The Kafka consumer API abstracts away the individual requests to the Kafka servers and provides a higher level API which provides iterators over the infinite stream of messages. Here is an example of using the consumer to consume data: val consumer = new Consumer(new ConsumerConfig(...)) // begin consumption of two topics val topic1: MessageStream = consumer.consume("my_topic_1") val topic2: MessageStream = consumer.consume("my_topic_2") // process messages from topic1 for(message <- topic1) { // process the message } // record the processing of all messages topic1.commit() // close topic1 topic1.close() // close all topics consumer.close()

Internals

The consumer is divided into two components: 1. The fetcher - fetches data on the active partitions 2. The cluster connector - manages connection to zookeeper for cluster management and consumer balancing

ConsumerFetcher

The consumer fetcher is a background thread that holds the connections to the kafka servers and fetches the data for consumption. It is responsible for throttling its requests to the servers.

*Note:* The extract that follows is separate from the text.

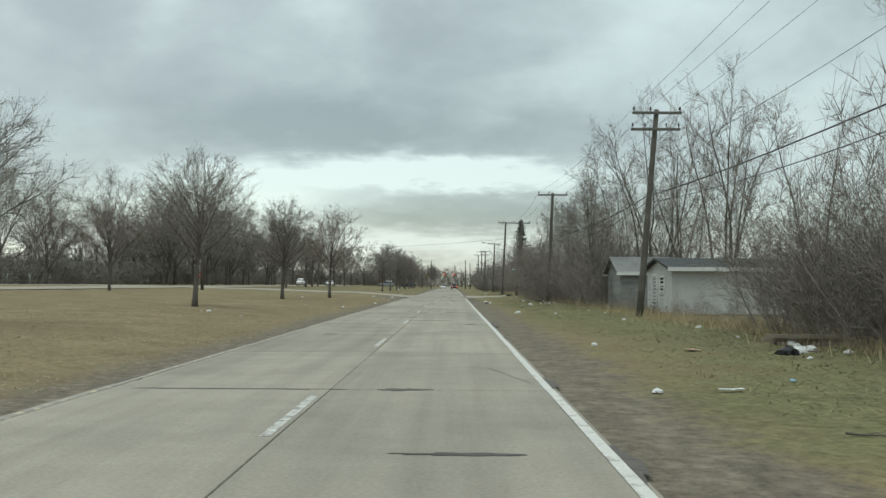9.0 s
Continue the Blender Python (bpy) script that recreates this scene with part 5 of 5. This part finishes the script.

Fetched data is put into a queue of unconsumed data for consumption by one of the ConsumerIterators.

The ConsumerFetcher is responsible for registration with zookeeper and for balancing its consumption with other consumers.

The ConsumerFetcher maintains a PartitionRepository which stores an entry for each topic/partition entry as well as the current consumed offset as a PartitionOffset object. The fetcher thread adds FetchedDataChunk objects which contain the PartitionOffset as well as the fetched MessageSet.

The ConsumerFetcher exposes a commit(topic: String) call, which will write all PartitionOffset data back to zookeeper.

KafkaMessageStream

This represents a holder for the iterator for a particular topic. It also exposes the commit() call for that topic. This commit call uses the same lock the iterator uses for next() and hasNext() to ensure only one of these executes at a given time.

ConsumerIterator

Each consumer has a single iterator for its messages which is feed by the fetcher. Internally the iterator has a blocking queue of FetchedDataChunks. It reads off of its current chunk until it is exhausted, then it gets a new chunk. Each call to next() updates the PartitionOffset value.

Example Code

  val fetcher = new ConsumerFetcher(new ConsumerConfig(...))
  fetcher.connect()
  val stream: KafkaMessageStream = fetcher.consume("my_topic")
  for(m <- stream) {
    process(m)	
  }
  stream.commit()